On July 11, 2022, United States Secretary of Health and Human Services, Xavier Becerra, issued a letter to hospitals stating that the Federal Emergency Medical Treatment and Active Labor Act (EMTALA) requires physicians and other qualified medical personnel to provide stabilizing medical treatment to a pregnant patient who presents to the emergency department and is found to have an emergency medical condition. To the extent that the stabilizing medical treatment (e.g., pregnancy termination, removal of fallopian tube, anti-hypertensive therapy, methotrexate therapy) potentially violates a state abortion law, the Centers for Medicare & Medicaid Services (CMS) asserts that EMTALA preempts such state law.
In addition to the letter, CMS has issued guidance, Reinforcement of EMTALA Obligations Specific to Patients who are Pregnant or are Experiencing Pregnancy Loss, in which the agency further explains its rationale and emphasizes that providers are not excused from their obligation to stabilize an emergency medical condition because of fears that doing so may violate a state law prohibiting abortion or pregnancy termination.
EMTALA OBLIGATIONS
EMTALA requires that every patient who comes to a hospital emergency room be given a screening exam for an emergency medical condition. Under EMTALA, an "emergency medical condition" means a medical condition with acute symptoms of sufficient severity that, in the absence of immediate medical attention, could place the health of the pregnant patient in serious jeopardy, or result in a serious impairment or dysfunction of bodily functions or any bodily organ.
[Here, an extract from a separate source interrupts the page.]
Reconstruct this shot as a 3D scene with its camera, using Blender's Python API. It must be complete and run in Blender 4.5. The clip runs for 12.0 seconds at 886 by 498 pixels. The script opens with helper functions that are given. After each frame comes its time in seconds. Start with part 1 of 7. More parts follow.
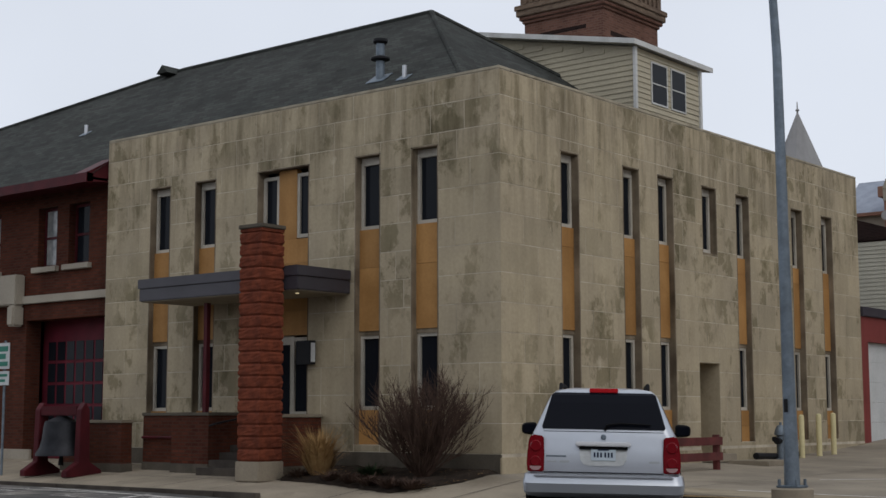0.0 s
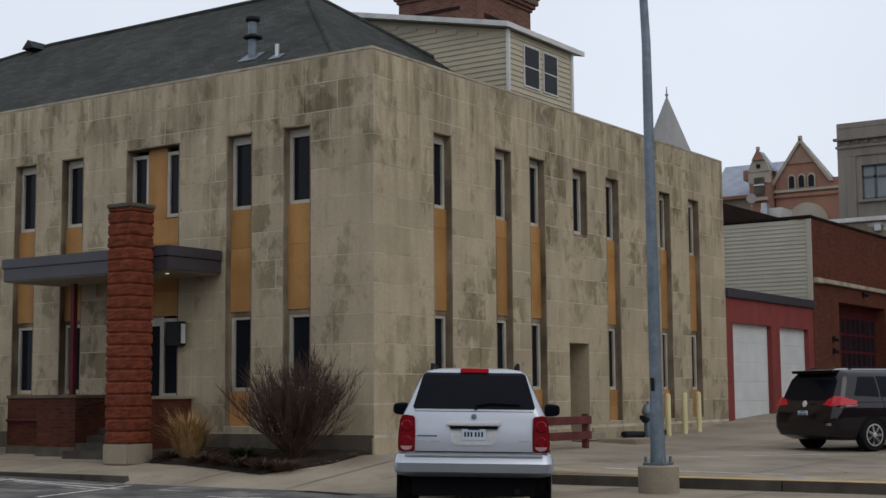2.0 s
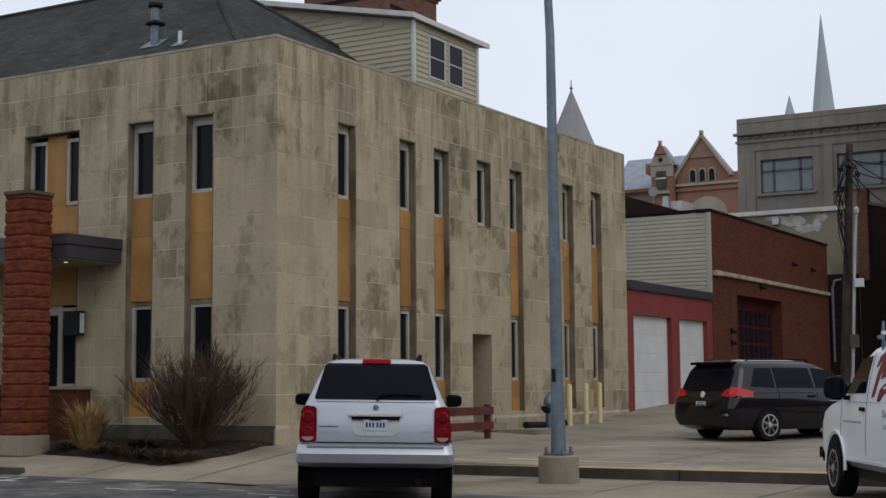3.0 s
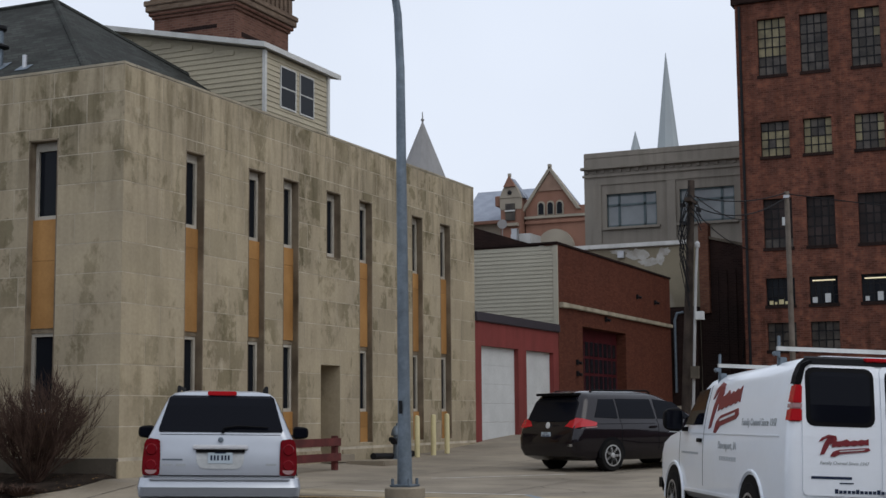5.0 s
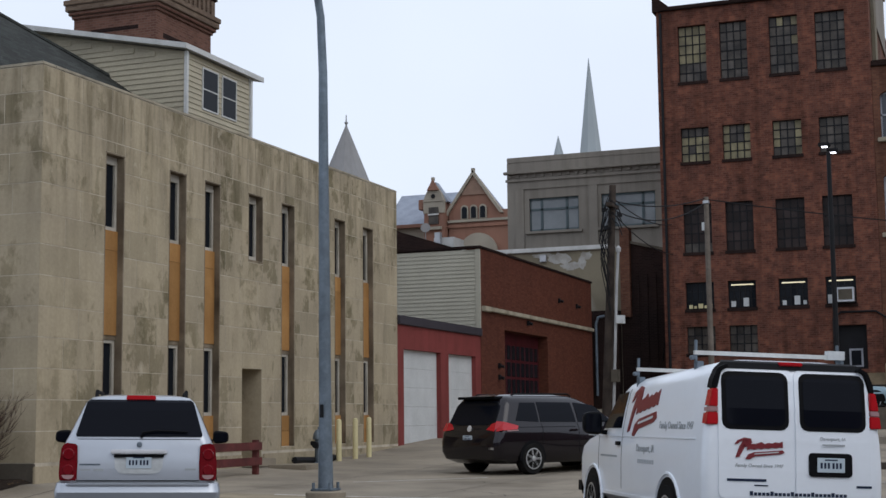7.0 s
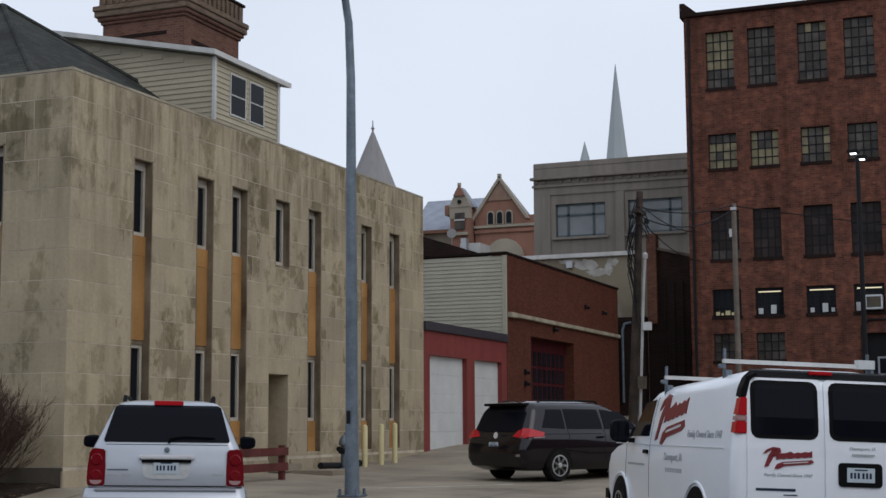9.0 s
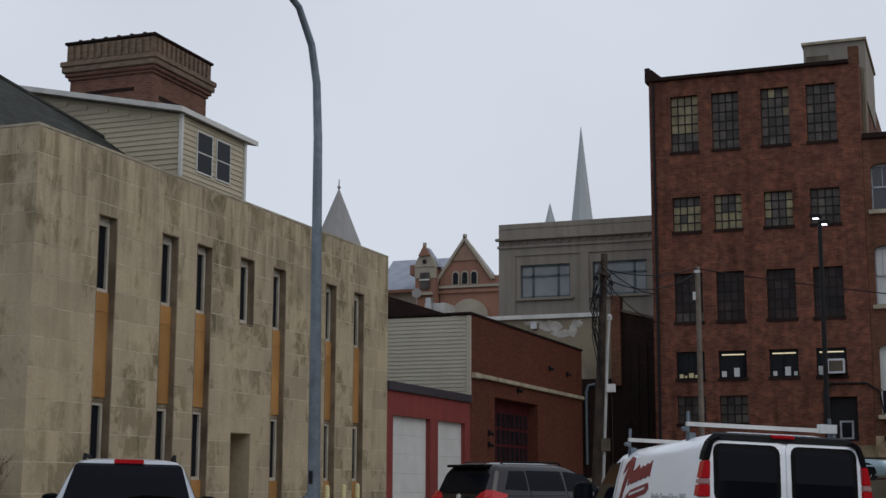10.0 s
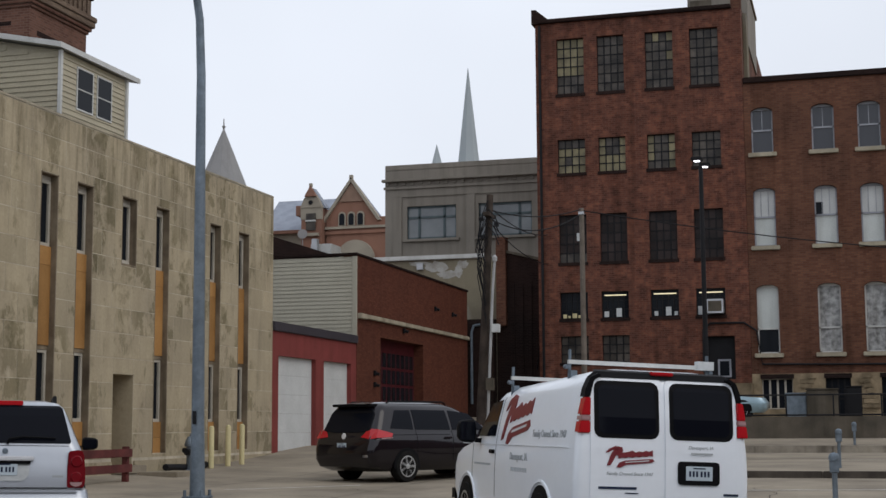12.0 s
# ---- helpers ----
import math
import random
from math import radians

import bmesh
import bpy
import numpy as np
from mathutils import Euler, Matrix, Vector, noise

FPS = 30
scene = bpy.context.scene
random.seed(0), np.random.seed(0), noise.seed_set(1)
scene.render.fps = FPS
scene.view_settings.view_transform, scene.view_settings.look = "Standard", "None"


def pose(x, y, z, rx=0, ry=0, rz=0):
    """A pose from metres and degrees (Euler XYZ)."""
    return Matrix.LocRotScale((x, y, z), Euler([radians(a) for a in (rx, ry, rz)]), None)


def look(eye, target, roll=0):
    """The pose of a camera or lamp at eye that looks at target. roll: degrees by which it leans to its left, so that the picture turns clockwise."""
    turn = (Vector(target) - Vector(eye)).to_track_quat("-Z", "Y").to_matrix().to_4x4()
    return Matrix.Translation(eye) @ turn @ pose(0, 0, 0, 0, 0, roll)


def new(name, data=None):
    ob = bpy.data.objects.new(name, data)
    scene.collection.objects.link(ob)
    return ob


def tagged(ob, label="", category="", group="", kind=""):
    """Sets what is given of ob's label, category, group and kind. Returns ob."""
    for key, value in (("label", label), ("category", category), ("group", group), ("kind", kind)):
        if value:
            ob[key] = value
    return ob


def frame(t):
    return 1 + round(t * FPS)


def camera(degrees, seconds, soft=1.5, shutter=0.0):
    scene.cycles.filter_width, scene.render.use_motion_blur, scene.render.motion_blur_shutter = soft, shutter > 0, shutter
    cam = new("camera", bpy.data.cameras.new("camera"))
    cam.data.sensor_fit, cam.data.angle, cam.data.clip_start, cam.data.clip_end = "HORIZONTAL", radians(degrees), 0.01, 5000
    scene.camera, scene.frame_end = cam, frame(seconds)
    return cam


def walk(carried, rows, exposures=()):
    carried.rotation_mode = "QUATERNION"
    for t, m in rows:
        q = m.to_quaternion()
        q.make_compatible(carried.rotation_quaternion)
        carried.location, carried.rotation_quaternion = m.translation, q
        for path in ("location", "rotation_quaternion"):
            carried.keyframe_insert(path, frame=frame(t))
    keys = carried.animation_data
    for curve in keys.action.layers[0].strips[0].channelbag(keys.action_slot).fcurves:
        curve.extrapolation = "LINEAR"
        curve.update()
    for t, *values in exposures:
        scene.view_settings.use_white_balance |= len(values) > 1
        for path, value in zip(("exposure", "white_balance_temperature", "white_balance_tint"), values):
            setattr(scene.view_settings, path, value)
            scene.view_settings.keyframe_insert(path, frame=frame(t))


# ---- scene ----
cam = camera(34.67, 12.0)
# seconds, the eye's place, turn to the left of north, tilt up, lean
PAN = [
    (0, 16.062, -21.427, 1.071, 39.167, 6.718, -0.100),
    (0.5, 16.048, -21.416, 1.064, 37.529, 6.217, -0.149),
    (1, 16.055, -21.420, 1.060, 36.081, 5.762, 0.261),
    (1.5, 16.075, -21.414, 1.056, 34.984, 5.380, 0.057),
    (2, 16.082, -21.411, 1.062, 34.056, 5.936, -0.445),
    (2.5, 16.117, -21.419, 1.052, 32.162, 5.546, -0.497),
    (3, 16.107, -21.401, 1.063, 30.210, 5.532, -0.412),
    (3.2, 16.114, -21.407, 1.065, 29.904, 5.452, -0.399),
    (4.8, 16.168, -21.451, 1.084, 24.326, 6.608, -0.361),
    (5, 16.175, -21.456, 1.087, 24.150, 6.689, -0.499),
    (5.5, 16.205, -21.469, 1.081, 22.436, 5.566, -0.773),
    (6, 16.217, -21.484, 1.085, 21.357, 5.842, -0.739),
    (6.5, 16.222, -21.486, 1.086, 21.042, 5.852, -0.561),
    (6.7, 16.219, -21.484, 1.088, 20.937, 6.421, -0.657),
    (8.3, 16.191, -21.468, 1.105, 21.716, 7.280, -0.505),
    (8.5, 16.188, -21.466, 1.107, 21.851, 7.389, -0.511),
    (9, 16.186, -21.475, 1.114, 22.090, 7.014, -0.306),
    (9.5, 16.183, -21.484, 1.119, 21.940, 7.923, 0.064),
    (10, 16.186, -21.483, 1.115, 20.660, 9.424, 0.148),
    (10.5, 16.192, -21.485, 1.109, 20.053, 9.032, -0.240),
    (11, 16.202, -21.480, 1.110, 18.248, 8.688, -0.345),
    (11.5, 16.206, -21.475, 1.102, 16.575, 8.122, -0.298),
    (12, 16.206, -21.479, 1.092, 16.047, 7.053, -0.340),
]
walk(cam, [(t, pose(x, y, z, 90 + tilt, 0, turn) @ pose(0, 0, 0, 0, 0, lean)) for t, x, y, z, turn, tilt, lean in PAN],
     [(0.0, -0.06, 6520, 10), (0.5, -0.02, 6520, 10), (1.0, 0.03, 6500, 10), (2.5, 0.02, 6450, 10), (5.0, 0.05, 6350, 10), (6.0, 0.18, 6220, 10), (6.7, 0.16, 6200, 10),
      (8.5, -0.02, 6300, 10), (9.5, 0.0, 6340, 10), (10.0, -0.24, 6450, 10), (10.5, -0.2, 6480, 10), (11.0, -0.07, 6520, 10), (12.0, 0.11, 6580, 10)])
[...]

The physician or other qualified provider is responsible for deciding whether an emergency medical condition exists.
Once an emergency medical condition exists, the hospital must provide stabilizing treatment within its capability and capacity. EMTALA requires that stabilizing treatment prevent material deterioration and compels hospitals and physicians to act prior to the patient’s condition declining. Determining the course of stabilizing treatment is also the responsibility of the physician or qualified medical personnel.
Since the U.S. Supreme Court's decision in Dobbs v. Jackson Women’s Health Organization, and the activation in some states of new, more stringent laws prohibiting abortion in most cases, providers have become concerned that providing normal pregnancy care for emergencies of pregnancy (such as surgery to remove a tubal pregnancy) will violate those state laws. The CMS guidance makes it clear that CMS still expects providers to furnish such care, and they will be sanctioned under EMTALA if they do not.
CMS'S PREEMPTION CLAIMS
CMS has stated that when a state law prohibits abortion and does not include an exception for the life and health of the pregnant person — or draws the exception more narrowly than EMTALA’s emergency medical condition definition — that state law is preempted. There is language in the EMTALA statute that supports this position, and it certainly provides a potential defense if a provider is challenged for providing appropriate pregnancy care. At the same time, the language is very specific and it is not certain that a state prosecutor intent on enforcing a state abortion law would agree in every case. Ultimately, each case will rest on the specific facts involved, including a factual finding about whether there was a direct conflict between the provider's obligations under EMTALA and their obligations under the state law.
SUGGESTED ACTION STEPS
In states whose abortion laws have recently changed following the Dobbs decision, every hospital with an emergency room should have a policy about how to address pregnancy situations in which their state law and EMTALA obligations may conflict. The approach should be guided by
- the best medical judgment of the emergency and obstetrics members of your medical staff
- the exact language of the state law
- known or discoverable attitudes of local prosecutors
- the risk tolerance of both the hospital and its emergency and obstetric experts
Guidance issued by your state board of medical practice may also prove helpful. We recommend working with your health care counsel to establish such a policy before a patient in active crisis arrives in the emergency department.
This is an emerging area of the law and providers will need to remain vigilant and follow new developments as they occur.